* [What you have to do]: In the material below, the lines containing the word "scene" are required; copy each of them.

* [Provided information]:
○ ○ ○ ○
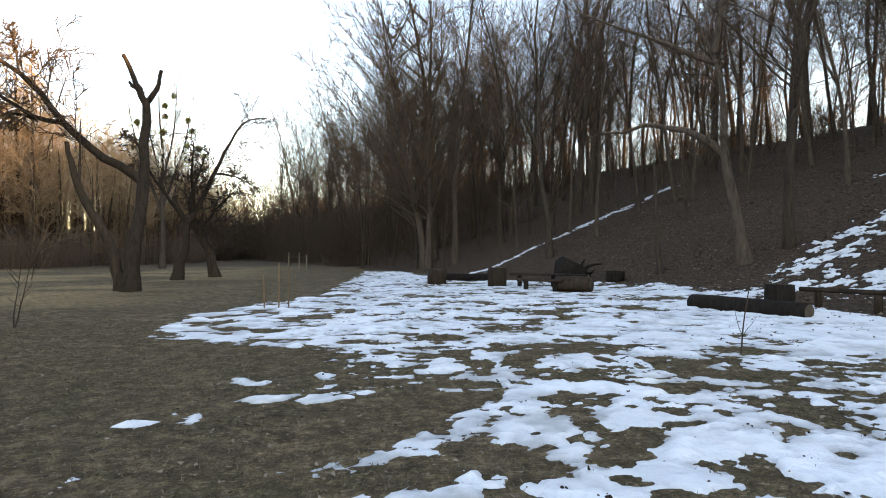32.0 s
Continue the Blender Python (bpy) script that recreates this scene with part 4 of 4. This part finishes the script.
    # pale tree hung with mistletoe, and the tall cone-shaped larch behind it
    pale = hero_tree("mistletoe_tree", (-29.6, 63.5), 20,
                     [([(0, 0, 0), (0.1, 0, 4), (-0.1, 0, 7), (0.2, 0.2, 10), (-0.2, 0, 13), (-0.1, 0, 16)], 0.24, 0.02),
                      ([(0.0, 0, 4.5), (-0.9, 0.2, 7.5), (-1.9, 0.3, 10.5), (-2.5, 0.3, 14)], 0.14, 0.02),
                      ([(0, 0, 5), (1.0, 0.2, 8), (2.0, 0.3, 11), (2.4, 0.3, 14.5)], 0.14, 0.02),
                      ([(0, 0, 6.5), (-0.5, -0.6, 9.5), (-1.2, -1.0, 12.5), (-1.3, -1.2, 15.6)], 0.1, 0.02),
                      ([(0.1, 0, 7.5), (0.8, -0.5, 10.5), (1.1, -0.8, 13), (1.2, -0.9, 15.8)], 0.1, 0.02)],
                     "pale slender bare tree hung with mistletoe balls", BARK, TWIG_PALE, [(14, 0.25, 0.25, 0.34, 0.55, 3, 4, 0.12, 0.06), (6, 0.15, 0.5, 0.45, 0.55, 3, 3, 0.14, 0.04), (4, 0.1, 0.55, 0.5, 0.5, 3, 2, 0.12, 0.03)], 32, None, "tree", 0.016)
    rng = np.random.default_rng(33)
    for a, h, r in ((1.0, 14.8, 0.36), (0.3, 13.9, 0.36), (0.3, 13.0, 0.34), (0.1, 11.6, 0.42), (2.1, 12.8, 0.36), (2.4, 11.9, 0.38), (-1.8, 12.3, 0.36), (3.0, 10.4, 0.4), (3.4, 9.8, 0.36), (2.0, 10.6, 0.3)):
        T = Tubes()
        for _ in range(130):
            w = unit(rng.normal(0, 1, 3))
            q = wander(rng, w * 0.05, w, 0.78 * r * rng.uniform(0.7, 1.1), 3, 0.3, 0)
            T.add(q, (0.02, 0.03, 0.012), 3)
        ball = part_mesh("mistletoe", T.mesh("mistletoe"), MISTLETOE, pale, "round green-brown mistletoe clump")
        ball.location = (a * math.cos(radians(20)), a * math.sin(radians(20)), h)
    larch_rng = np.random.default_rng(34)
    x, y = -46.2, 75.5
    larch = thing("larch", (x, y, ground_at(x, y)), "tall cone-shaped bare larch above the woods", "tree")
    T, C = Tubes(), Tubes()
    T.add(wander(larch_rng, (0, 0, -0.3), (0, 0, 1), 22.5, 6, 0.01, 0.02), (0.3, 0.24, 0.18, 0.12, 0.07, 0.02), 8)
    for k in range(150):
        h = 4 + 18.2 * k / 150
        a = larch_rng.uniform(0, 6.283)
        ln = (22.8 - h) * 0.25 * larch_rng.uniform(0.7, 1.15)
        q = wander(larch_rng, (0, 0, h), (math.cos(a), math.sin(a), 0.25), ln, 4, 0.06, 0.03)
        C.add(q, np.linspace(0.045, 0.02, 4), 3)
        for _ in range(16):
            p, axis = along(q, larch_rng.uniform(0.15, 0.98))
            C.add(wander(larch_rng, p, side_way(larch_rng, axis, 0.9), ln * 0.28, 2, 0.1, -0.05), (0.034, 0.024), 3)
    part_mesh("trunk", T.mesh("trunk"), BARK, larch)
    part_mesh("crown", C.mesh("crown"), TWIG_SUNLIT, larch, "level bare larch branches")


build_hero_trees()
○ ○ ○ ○
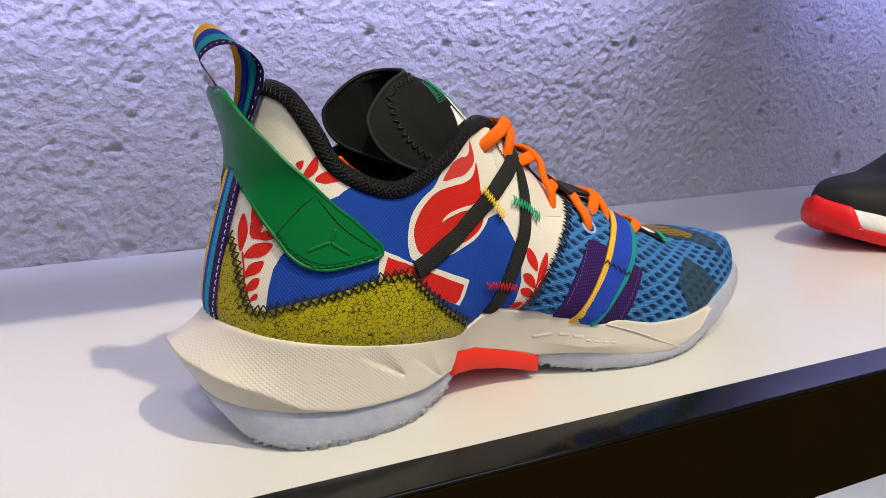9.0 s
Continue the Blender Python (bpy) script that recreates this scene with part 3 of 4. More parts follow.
○ ○ ○ ○
* [Result of this task]:
Continue the Blender Python (bpy) script that recreates this scene with part 4 of 4. This part finishes the script.
Continue the Blender Python (bpy) script that recreates this scene with part 3 of 4. More parts follow.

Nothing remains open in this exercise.